Yet far exceeding Apicius, who was almost deified for discovering how to maintain oysters fresh and alive during long journeys, was his predecessor Lucullus, the wealthy general, a great patron of learning and the arts, as well as the king of epicures. Juvenal has etched his portrait in four lines:

"Stretch'd on the unsocial couch, he rolls his eyes

O'er many an orb of matchless form and size,

Selects the fairest to receive his plate,

And at one meal devours a whole estate."

The Monte Cristo of Naples, he pierced a mountain to place two of his country villas in closer communication and to conduct the sea-water to one of them, where he had constructed a huge aquarium for sea-fish. His carvers were paid at the rate of four thousand a year. The various dining-rooms at his Neapolitan palace were designed according to the costliness of the repasts which were given in them, the saloon of Apollo being the most sumptuous. Cicero and Pompey, resolving one day to surprise him, presented themselves unceremoniously, and, upon being pressed to remain to dinner, assented on condition that he would go to no extra trouble. Summoning his major-domo, he dismissed him with the simple command:

"Place two more covers in the saloon of Apollo"—the cost of the dinner in this apartment being fixed at a thousand dollars per plate.
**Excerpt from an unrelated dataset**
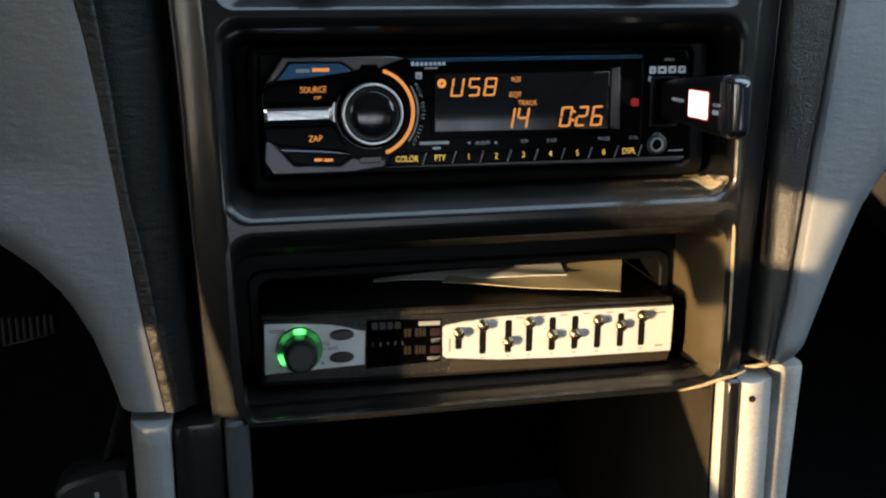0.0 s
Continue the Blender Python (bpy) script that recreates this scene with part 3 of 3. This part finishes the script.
    lettering("POS", 11.6, -63.6, D, 1.9, AMBER, lcd, 0.75)
    lettering("EQ7", 11.4, -69.2, D, 1.9, AMBER, lcd, 1.0)
    lettering("TRACK", 16.2, -72.4, D, 1.9, AMBER, lcd, 0.85)
    part("disc_sign", arc_band(-16.9, -64.4, 0.5, 1.7, 0, 360, D, D + 0.06, 24), AMBER, lcd)
    # printing round the display
    for k in range(8):
        part("maker_plate", box(-28.2 + 1.65 * k, -27.0 + 1.65 * k, -57.8, -56.3 - 0.25 * (k % 2), 1.5, 1.66, 0, 0.2, 2), PALE, ob)
    part("maker_plate", box(-23.5, -18.2, -59.0, -58.5, 1.5, 1.66, 0, 0.1, 1), DIMINK, ob)
    badge = part("small_badge", box(-26.6, -24.3, -62.6, -60.2, 1.5, 1.68, 0, 0.2, 2), PALE, ob, "small pale badge with a red block")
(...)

No review of the Roman table, however brief, would be complete without retelling the story of Lucullus as his own host. On this occasion, when, through some misunderstanding, he was without guests for dinner, his cook appeared as usual to receive his orders.

"I am alone," said Lucullus; whereupon his servitor, thinking that a five-hundred-dollar dinner would suffice, acted accordingly. At the conclusion of his repast, his face flushed with the juices of Falernian, Lucullus sent for his minister of the interior and took him severely to task. There were no fig-peckers, and the prized spawn of the sea-lamprey was missing. The cook was profuse in his apologies.